If I don’t find someone simpatico, parties are horrid affairs for me. I’ll leave. Or I’ll go for long walks while my wife flits and small talks and gossips with her friends. Or I sit in a corner and desperately try to keep my mind busy. It isn’t just the Asperger’s. It is also the ADD and my fundamental introversion. God bless the smartphone!

I am much better at written communication. Usually there is a subject being discussed and not random noise. I have time to run my computational engine. I can think and slowly coax feelings out that for most are lying right there on top. In person, when confronted by someone who is highly emotional I vapor lock. Mind goes blank. The more important the person is to me, the blanker my mind goes. In writing I can stand back, assess and analyze. I may still not come up with a useful response but at least I can process.

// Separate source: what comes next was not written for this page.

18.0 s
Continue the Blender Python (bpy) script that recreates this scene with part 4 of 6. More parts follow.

In the end, my heart never got exactly what it wanted. I met a woman who took advantage of me – but I still managed to get something back to make it worthwhile. I met a woman who would have been my ideal mother or big sister but as a lover it couldn’t last. There were a few one night stands, remembered fondly. There was a woman who had my heart and I thought I had hers – but she said she couldn’t handle the commitment. Then there were more pleasant one night stands and brief lovers. And a few very strange experiences. Pleasant for the acceptance and affection they represented but sad for the lack of continuity.

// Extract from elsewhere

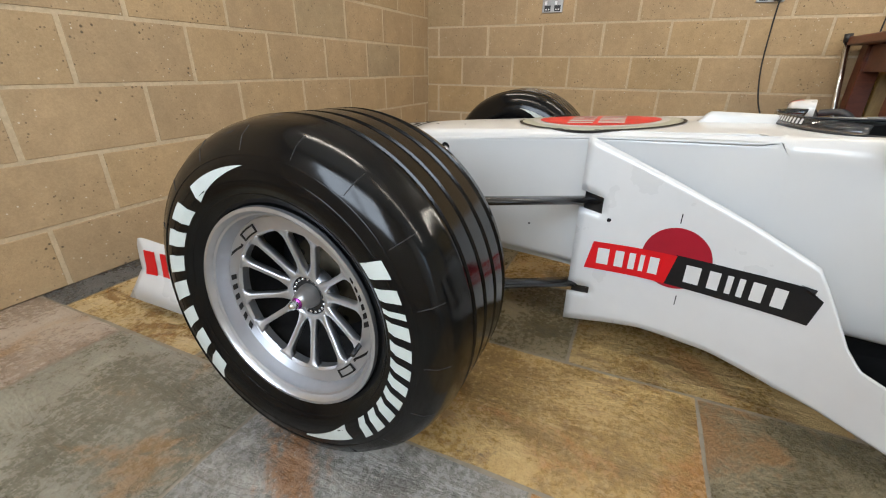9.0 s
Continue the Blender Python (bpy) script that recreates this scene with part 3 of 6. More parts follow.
def half_curve(pts, y, opening=False):
    """Smooth half section that meets its mirror image without a ridge."""
    pts = [tuple(map(float, p)) for p in pts]
    (ax, az), (bx, bz) = pts[0], pts[1]
    first = (2 * ax - bx, 2 * az - bz) if opening else (-bx, bz)
    step = 3
    row = catmull([first] + pts, step * len(pts) + 1)[step:]
    return [(max(0.0, x), y, z) for x, z in row]


def chassis_row(y):
    if y < 0.80:
        ring = np.array(hull_ring(y))
        half = ring[:13, [0, 2]]
        return half_curve(half, y)
    pts = shell_section(y)
    x0 = rim_x(y)
    d = x0 - pts[0][0]
    if y < 1.10:
        p0, p4 = pts[0][0], pts[4][0]
        pts = [(x0 + (x - p0) * (p4 - x0) / (p4 - p0), z) if k < 4 else (x, z) for k, (x, z) in enumerate(pts)]
    else:
        pts = [(max(0.0, x + d * w), z) for (x, z), w in zip(pts, (1, 0.95, 0.55, 0.15, 0, 0, 0))]
    bot = along(NOSE_Y, NOSE_BOT, min(y, 0.95))
    low = along([0.8, 1.1, 1.4, 1.7], [0.220, 0.268, 0.312, 0.33], y)
    cx, cz = pts[6]
    pts += [((cx * 0.6 + low * 0.4) + 0.004, (cz + bot) / 2 + 0.03), (low + 0.006, bot + 0.06), (low - 0.006, bot + 0.014), (low - 0.04, bot), (low * 0.5, bot), (0, bot)]
    return half_curve(pts, y, x0 > 0)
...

Instead of what it wanted, my heart got little doses of what it needed. Not quite enough pain to kill me but many times damned close. Over time what my heart wanted changed, glacially.

And then I was married (30+ years now) and we had two children, something I’m not going to discuss online.

My heart still wants things I can never have. Different things from 40 years ago. But I am still getting dribs and drabs of what it needs. With the Asperger’s and depression and ADD somewhat under control, life isn’t so bad.

But the heart will never stop wanting what it wants.